-- begin --
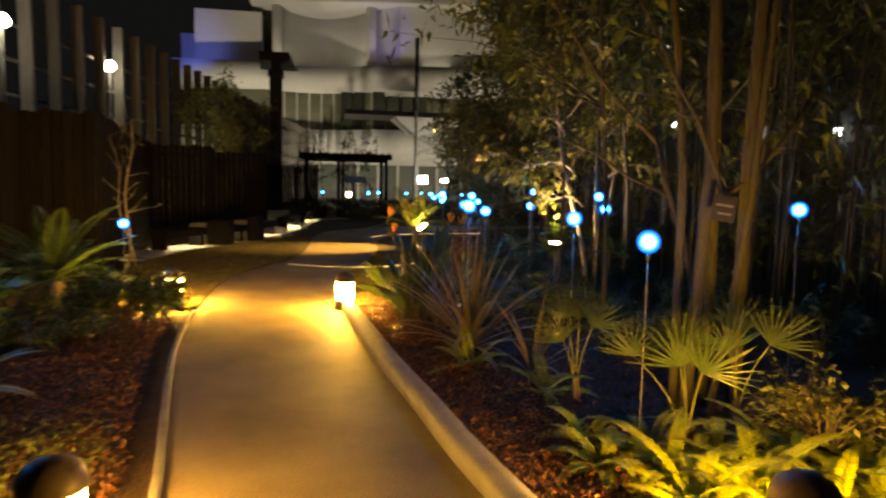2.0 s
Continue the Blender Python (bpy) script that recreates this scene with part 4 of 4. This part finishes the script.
tree((-3.6, 25.5, -0.03), ((0, 0, 0.2, 0, 4.6, 0.08), (-0.5, -1.2, 0.2, 0, 4.2, 0.07), (0.6, 2.2, 0.2, 0, 4.4, 0.07)), "leafy tree behind the timber screens", 29, M_DARKBARK, M_YELLOWLEAF, 26, 0.2, 2, radius=0.4)
tree((-4.9, 20.8, -0.03), ((0, 0, 0.2, 0, 2.5, 0.04), (0.6, 0.6, 0.2, 0, 2.3, 0.035)), "low leafy tree behind the timber screen", 38, M_DARKBARK, M_YELLOWLEAF, 9, 0.14, 2, radius=0.25)
tree((-1.2, 36.5, -0.03), ((0, 0, 0.2, 0, 4.6, 0.08), (0.6, 0.2, 0.4, 0, 4.0, 0.06)), "thin twiggy tree near the pergola", 30, M_DARKBARK, M_TREELEAF, 5, 0.18, 2, radius=0.3)
tree((2.4, 42.5, -0.03), ((0, 0, 0, 0, 4.8, 0.08),), "small spreading ornamental garden tree", 33, M_DARKBARK, M_TREELEAF, 12, 0.25, 2, radius=0.3)
tree((8.0, 36, -0.03), ((0, 0, 0.2, 0, 7.4, 0.09), (0.3, 0, 0.8, 0, 7.0, 0.07), (-0.3, 0, -0.6, 0, 6.8, 0.07)), "bare-branched winter tree against the building", 34, M_DARKBARK, M_TREELEAF, 0, 0.1, 3, bare=True)
tree((7.4, 27, -0.03), ((0, 0, -0.6, 0, 5.6, 0.09), (0.8, 0, 0.6, 0, 6.0, 0.09)), "leafy tree at the end of the planting", 35, M_DARKBARK, M_TREELEAF, 40, 0.22, 2, radius=0.5)
tree((7.7, 20.5, -0.03), ((0, 0, -0.4, 0, 8.0, 0.1), (0.9, 0.5, 0.5, 0, 8.2, 0.1), (-0.5, -0.4, -0.4, 0, 7.4, 0.09)), "tall dense dark evergreen tree", 36, M_DARKBARK, M_TREELEAF, 75, 0.26, 2, radius=0.65, first=2)

lt = thing("leaning_tree", (3.42, 4.97, -0.03), "slender leaning tree with forked bare boughs", "tree")
part("trunk", Geo().tube(smooth_line([(0, 0, 0), (-0.1, 0, 0.5), (-0.27, 0, 1.14), (-0.45, 0, 1.57), (-0.56, 0, 1.93), (-0.75, 0, 2.11), (-1.08, 0, 2.44), (-1.5, 0.1, 3.1)], 4), [0.036 - 0.024 * i / 28 for i in range(29)], 9), M_OLIVEBARK, lt)
part("limb", Geo().tube(smooth_line([(-0.43, 0, 1.52), (-0.6, 0.02, 1.6), (-0.78, 0.03, 1.67), (-1.11, 0.05, 1.87), (-1.5, 0.1, 2.0)], 4), [0.02 - 0.014 * i / 16 for i in range(17)], 7), M_OLIVEBARK, lt)
bam = None
rng = random.Random(77)
for cx, cy in ((6.2, 6.2), (6.6, 9.5), (6.4, 12.5), (8.2, 7.6), (8.5, 11), (5.8, 4.0), (7.5, 14.5)):
    if bam is None:
        bam = thing("bamboo_clump", (cx, cy, -0.03), "tall dark bamboo culms behind the planting", "bamboo", "bamboo clumps")
        for k in range(18):
            a, q = rng.uniform(0, 6.28), math.sqrt(rng.random())
            x, y, h = 1.2 * q * math.cos(a), 1.3 * q * math.sin(a), rng.uniform(5.5, 7.5)
            lx, ly = rng.uniform(-0.5, 0.5), rng.uniform(-0.5, 0.5)
            pts = [(x + lx * u * u, y + ly * u * u, h * u) for u in (0, 0.2, 0.4, 0.6, 0.8, 1)]
            part("culm", Geo().tube(pts, [0.022, 0.022, 0.02, 0.017, 0.012, 0.005], 7), M_CULM, bam)
        lf = Geo()
        for k in range(2600):
            a, q = rng.uniform(0, 6.28), math.sqrt(rng.random())
            p = Vector((1.7 * q * math.cos(a), 1.7 * q * math.sin(a), rng.uniform(0.7, 7.4)))
            d = (unit(rng) + Vector((0, 0, -0.5))).normalized()
            sd = d.cross(unit(rng))
            if sd.length > 0.1:
                lf.leaflet(p, d, sd.normalized(), rng.uniform(0.12, 0.24), 0.018, 0.2)
        part("foliage", lf, M_DARKLEAF, bam, smooth=False)
    else:
        copy_thing(bam, pose(cx, cy, -0.03, 0, 0, rng.uniform(0, 360)))

sign = thing("tree_label", (2.8, 4.0, 1.42), "small black tree label with two lines of white print", "sign")
part("board", Geo().box(-0.075, 0.075, -0.006, 0.006, -0.085, 0.085, 0.003), M_SIGN, sign, smooth=False)
part("print", Geo().box(-0.05, 0.055, -0.009, -0.0065, 0.012, 0.028), M_PRINT, sign, smooth=False)
part("print", Geo().box(-0.035, 0.05, -0.009, -0.0065, -0.042, -0.028), M_PRINT, sign, smooth=False)
part("tie", Geo().tube([(0, 0.004, 0.08), (0, 0.02, 0.11), (0.0, 0.11, 0.12)], 0.003, 5), M_TAPE, sign)
sign.rotation_euler = (radians(-4), radians(8), radians(-30))

# small things in the beds
for x, y, z in ((2.6, 11.55, 0.62), (1.49, 5.98, 0.45), (0.78, 7.97, 0.46), (-2.64, 5.21, 1.02)):
    tg = thing("plant_tag", (x, y, -0.03), "small white plant tag on a thin stick", "sign", "plant tags")
    part("stick", Geo().tube([(0, 0, 0), (0.004, 0, z * 0.5), (0, 0, z)], 0.003, 5), M_STAKE, tg)
    part("plate", Geo().box(-0.016, 0.016, -0.002, 0.002, z - 0.004, z + 0.024, 0.001), M_SIGNBAR, tg, smooth=False)
hose = thing("irrigation_hose", (0, 0, 0), "thin black irrigation hose lying on the mulch", "hose")
part("tube", Geo().tube(smooth_line([(1.45, 5.2, -0.012), (1.58, 4.58, -0.012), (1.77, 3.96, -0.01), (1.87, 3.61, -0.012), (1.84, 3.1, -0.012), (1.95, 2.5, -0.012)], 5), 0.012, 7), M_TAPE, hose)
stick = thing("fallen_stick", (0, 0, 0), "thin dry stick lying at the lawn edge", "branch")
part("twig", Geo().tube(smooth_line([(0.66, 8.2, 0.03), (0.85, 8.32, 0.035), (1.05, 8.52, 0.03), (1.22, 8.7, 0.02)], 4), [0.008 - 0.0004 * i for i in range(13)], 6), M_BARK, stick)
rosette("broad_leaved_plant", (2.48, 9.95, -0.03), 11, 0.5, 0.065, M_STREL, "clump of broad upright dark leaves", 150, (0.5, 1.35), 0.7, "plant")
rosette("broad_leaved_plant", (2.1, 9.35, -0.03), 8, 0.36, 0.05, M_STREL, "clump of broad upright dark leaves", 151, (0.3, 1.2), 0.9, "plant")
rosette("broad_leaved_plant", (1.95, 8.0, -0.03), 9, 0.5, 0.045, M_STREL, "clump of long pointed leaves by the flowers", 152, (0.1, 0.9), 0.8, "plant")

rosette("broad_leaved_plant", (-3.05, 6.6, -0.03), 15, 1.15, 0.085, M_STREL, "tall clump of broad dark green leaves", 153, (0.5, 1.4), 0.9, "plant")
rosette("broad_leaved_plant", (-3.75, 6.1, -0.03), 13, 1.2, 0.085, M_STREL, "tall clump of broad dark green leaves", 154, (0.5, 1.4), 0.9, "plant")
rosette("broad_leaved_plant", (-2.75, 3.95, -0.03), 12, 0.5, 0.05, M_STREL, "low clump of broad dark green leaves", 155, (0.2, 1.2), 1.0, "plant")

# far hedge
rng = random.Random(9)
hg = Geo()
for k in range(9000):
    x, y, z = rng.uniform(-1.5, 14), rng.uniform(33.4, 35.0), rng.uniform(0, 1.0)
    d = unit(rng)
    sd = d.cross(unit(rng))
    if sd.length > 0.1:
        hg.leaflet((x, y, z), d, sd.normalized(), 0.16, 0.05, 0.1)
tagged(part("hedge", hg, M_HEDGE, None, "long dark clipped hedge at the end of the lawn", smooth=False), category="hedge", kind="stuff")

# ground cover, mulch and grass
cover("bark_chips", "loose reddish bark chips on the bed", M_CHIP, (0.5, 3.2, 1.2, 8.4), 9000, 0.035, 0.02, 1, "mulch", -0.025, lambda x, y: x > line_x(RIGHT, y) + 0.17)
cover("ground_cover", "low reddish-brown ground cover leaves", M_COVER, (0.5, 2.6, 2.0, 8.5), 9000, 0.035, 0.10, 2, keep=lambda x, y: line_x(RIGHT, y) + 0.2 < x < line_x(RIGHT, y) + 0.95)
cover("ground_cover", "low reddish-brown ground cover leaves", M_COVER, (-2.6, -0.5, 2.6, 7.5), 9000, 0.035, 0.12, 3, keep=lambda x, y: line_x(LEFT, y) - 1.25 < x < line_x(LEFT, y) - 0.2)
cover("ground_cover", "low yellow-green small-leaved ground cover", M_COVER2, (-3.2, -0.7, 2.0, 4.3), 5200, 0.04, 0.2, 4, keep=lambda x, y: x < line_x(LEFT, y) - 0.3)
cover("ground_cover", "low dark ground cover under the trees", M_DARKLEAF, (1.6, 6.5, 6.5, 15), 9000, 0.07, 0.12, 5, keep=lambda x, y: x > bed_x(y) + 0.15)


def grass(name, count, region, keep, seed, label):
    rng = random.Random(seed)
    g = Geo()
    x0, x1, y0, y1 = region
    for k in range(count):
        x, y = rng.uniform(x0, x1), y0 + (y1 - y0) * rng.random() ** 1.5
        if not keep(x, y):
            continue
        clump = 0.5 + 0.5 * noise.noise(Vector((x * 9, y * 9, 3.0)))
        h = rng.uniform(0.008, 0.02) + 0.026 * clump * clump
        a = rng.uniform(0, 6.28)
        dx, dy = math.cos(a), math.sin(a)
        lx, ly = rng.uniform(-0.035, 0.035), rng.uniform(-0.035, 0.035)
        w = 0.0028 + 0.0007 * max(0, y - 9)
        g.add([(x - dx * w, y - dy * w, 0.01), (x + dx * w, y + dy * w, 0.01), (x + lx, y + ly, 0.01 + h)], [(0, 1, 2)])
    return tagged(part(name, g, M_GRASS, None, label, smooth=False), category="grass", kind="stuff")


grass("grass", 110000, (0.4, 3.0, 8.3, 15.5), lambda x, y: line_x(RIGHT, y) + 0.01 < x < bed_x(y) + 0.1, 6, "short dry yellowish lawn grass")
grass("grass", 50000, (-3.3, 0.2, 8.3, 20), lambda x, y: -3.2 + max(0, y - 15) * 0.3 < x < line_x(LEFT, y) - 0.01, 7, "short dark lawn grass")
-- end --
→ **AIM**:
Pictures excluded, repeat exactly the lines from the top of the material through the line with "2, radius=0.65, first=2)", including both of those lines.

→ **RESPONSE FOR THIS EXERCISE**:
2.0 s
Continue the Blender Python (bpy) script that recreates this scene with part 4 of 4. This part finishes the script.
tree((-3.6, 25.5, -0.03), ((0, 0, 0.2, 0, 4.6, 0.08), (-0.5, -1.2, 0.2, 0, 4.2, 0.07), (0.6, 2.2, 0.2, 0, 4.4, 0.07)), "leafy tree behind the timber screens", 29, M_DARKBARK, M_YELLOWLEAF, 26, 0.2, 2, radius=0.4)
tree((-4.9, 20.8, -0.03), ((0, 0, 0.2, 0, 2.5, 0.04), (0.6, 0.6, 0.2, 0, 2.3, 0.035)), "low leafy tree behind the timber screen", 38, M_DARKBARK, M_YELLOWLEAF, 9, 0.14, 2, radius=0.25)
tree((-1.2, 36.5, -0.03), ((0, 0, 0.2, 0, 4.6, 0.08), (0.6, 0.2, 0.4, 0, 4.0, 0.06)), "thin twiggy tree near the pergola", 30, M_DARKBARK, M_TREELEAF, 5, 0.18, 2, radius=0.3)
tree((2.4, 42.5, -0.03), ((0, 0, 0, 0, 4.8, 0.08),), "small spreading ornamental garden tree", 33, M_DARKBARK, M_TREELEAF, 12, 0.25, 2, radius=0.3)
tree((8.0, 36, -0.03), ((0, 0, 0.2, 0, 7.4, 0.09), (0.3, 0, 0.8, 0, 7.0, 0.07), (-0.3, 0, -0.6, 0, 6.8, 0.07)), "bare-branched winter tree against the building", 34, M_DARKBARK, M_TREELEAF, 0, 0.1, 3, bare=True)
tree((7.4, 27, -0.03), ((0, 0, -0.6, 0, 5.6, 0.09), (0.8, 0, 0.6, 0, 6.0, 0.09)), "leafy tree at the end of the planting", 35, M_DARKBARK, M_TREELEAF, 40, 0.22, 2, radius=0.5)
tree((7.7, 20.5, -0.03), ((0, 0, -0.4, 0, 8.0, 0.1), (0.9, 0.5, 0.5, 0, 8.2, 0.1), (-0.5, -0.4, -0.4, 0, 7.4, 0.09)), "tall dense dark evergreen tree", 36, M_DARKBARK, M_TREELEAF, 75, 0.26, 2, radius=0.65, first=2)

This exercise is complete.